OK, then most of recent Intel platforms are broken there :-<
Then let's simplify the check.
Subscribed Kailang, maybe he knows what's wrong here. Didn't think this was related to codec...
@Takashi: I'm not fully convinced the platform is necessarily broken here. I can't test it just now, but I'm fairly certain, given test results so far, you can go back many, many generations and behaviour will still be same. Without a dump of the bus signals, hard to say for sure, but I'd be suprised if STATESTS value would be wrong. Could it be this is just a case that has gone undetected? In the typical use-cases, either runtime pm is disabled for both, or they are both in suspend when jack is inserted.
@Kai-Heng if I just run GNOME sound settings, the codec will be active, not suspended and this bug does not happen. Some more steps are needed to trigger this, so I don't think this is all that common case.
(In reply to Kai Vehmanen from comment #22)
> @Kai-Heng if I just run GNOME sound settings, the codec will be active, not
> suspended and this bug does not happen. Some more steps are needed to
> trigger this, so I don't think this is all that common case.

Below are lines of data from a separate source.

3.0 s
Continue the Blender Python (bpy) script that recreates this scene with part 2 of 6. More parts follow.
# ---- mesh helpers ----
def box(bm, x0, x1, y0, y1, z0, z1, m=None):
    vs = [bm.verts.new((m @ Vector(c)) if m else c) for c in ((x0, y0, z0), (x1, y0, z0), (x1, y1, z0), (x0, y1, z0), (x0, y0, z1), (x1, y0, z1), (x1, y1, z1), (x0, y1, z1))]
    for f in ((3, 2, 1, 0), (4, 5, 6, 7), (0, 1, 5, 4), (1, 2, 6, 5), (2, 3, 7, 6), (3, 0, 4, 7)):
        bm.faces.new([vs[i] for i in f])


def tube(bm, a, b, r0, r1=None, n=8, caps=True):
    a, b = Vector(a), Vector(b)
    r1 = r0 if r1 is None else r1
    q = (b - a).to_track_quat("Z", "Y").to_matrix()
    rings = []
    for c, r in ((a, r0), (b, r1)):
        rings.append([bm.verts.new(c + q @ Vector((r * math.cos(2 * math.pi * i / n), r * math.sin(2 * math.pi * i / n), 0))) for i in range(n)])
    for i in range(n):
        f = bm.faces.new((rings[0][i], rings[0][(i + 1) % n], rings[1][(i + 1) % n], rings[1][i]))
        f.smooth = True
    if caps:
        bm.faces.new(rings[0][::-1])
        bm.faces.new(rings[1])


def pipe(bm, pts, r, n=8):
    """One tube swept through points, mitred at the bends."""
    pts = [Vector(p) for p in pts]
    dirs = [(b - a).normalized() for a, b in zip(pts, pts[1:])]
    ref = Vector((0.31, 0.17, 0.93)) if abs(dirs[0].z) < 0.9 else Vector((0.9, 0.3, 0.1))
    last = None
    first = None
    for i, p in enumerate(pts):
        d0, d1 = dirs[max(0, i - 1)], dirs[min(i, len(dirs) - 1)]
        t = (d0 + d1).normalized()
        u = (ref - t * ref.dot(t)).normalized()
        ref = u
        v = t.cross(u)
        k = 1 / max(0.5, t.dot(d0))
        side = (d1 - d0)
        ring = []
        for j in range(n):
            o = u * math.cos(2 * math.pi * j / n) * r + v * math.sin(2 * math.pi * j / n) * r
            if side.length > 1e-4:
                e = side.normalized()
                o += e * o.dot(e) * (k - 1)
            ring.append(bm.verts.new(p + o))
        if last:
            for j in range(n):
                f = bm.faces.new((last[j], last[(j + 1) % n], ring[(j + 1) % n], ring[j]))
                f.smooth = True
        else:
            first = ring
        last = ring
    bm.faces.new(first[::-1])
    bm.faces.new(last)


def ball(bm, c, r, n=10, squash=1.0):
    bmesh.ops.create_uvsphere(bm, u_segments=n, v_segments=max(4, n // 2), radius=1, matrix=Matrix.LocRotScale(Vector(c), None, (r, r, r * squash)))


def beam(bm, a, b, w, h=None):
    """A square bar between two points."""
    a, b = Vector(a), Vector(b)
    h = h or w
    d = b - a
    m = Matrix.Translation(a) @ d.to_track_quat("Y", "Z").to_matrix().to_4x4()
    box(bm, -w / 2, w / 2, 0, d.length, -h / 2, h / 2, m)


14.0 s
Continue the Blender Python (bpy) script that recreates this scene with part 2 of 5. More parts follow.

For desktops don't have internal speaker/mic like this one, the codec stays suspended when I open GNOME sound settings. Since many desktops don't have builtin speaker/mic, I'd say it's a rather common case.
@Kai-Heng: ack, that explains. Do you have any configuration at hand, where this scenario works (older Intel or non-Intel)?
One more data point, i5-9600/Z390 and ALC887-VD -> bug occurs. Not saying this should not be fixed, just trying to understand the scope. It would help to find at least some system where this does not trigger.
Intel J4105 and ALC233, same bug.
AMD 2500U and ALC3246, same bug.
Intel i7-8700 and CX20632, doesn't have this issue.
So looks like the issue only happens on Realtek codecs.
OK that's a convincing argument, given that the majority of devices are equipped with Realtek codecs.
I started putting together a patch. I can send it later to alsa-devel for proper review:
Now sent a version to alsa-devel:
Let's continue discussion on the list.
Hopefully Kailang you have chance to take a look and comment.
Patches merged in ALSA upstream master, so this can be closed.
It'll still be great if Kailang can share some insights.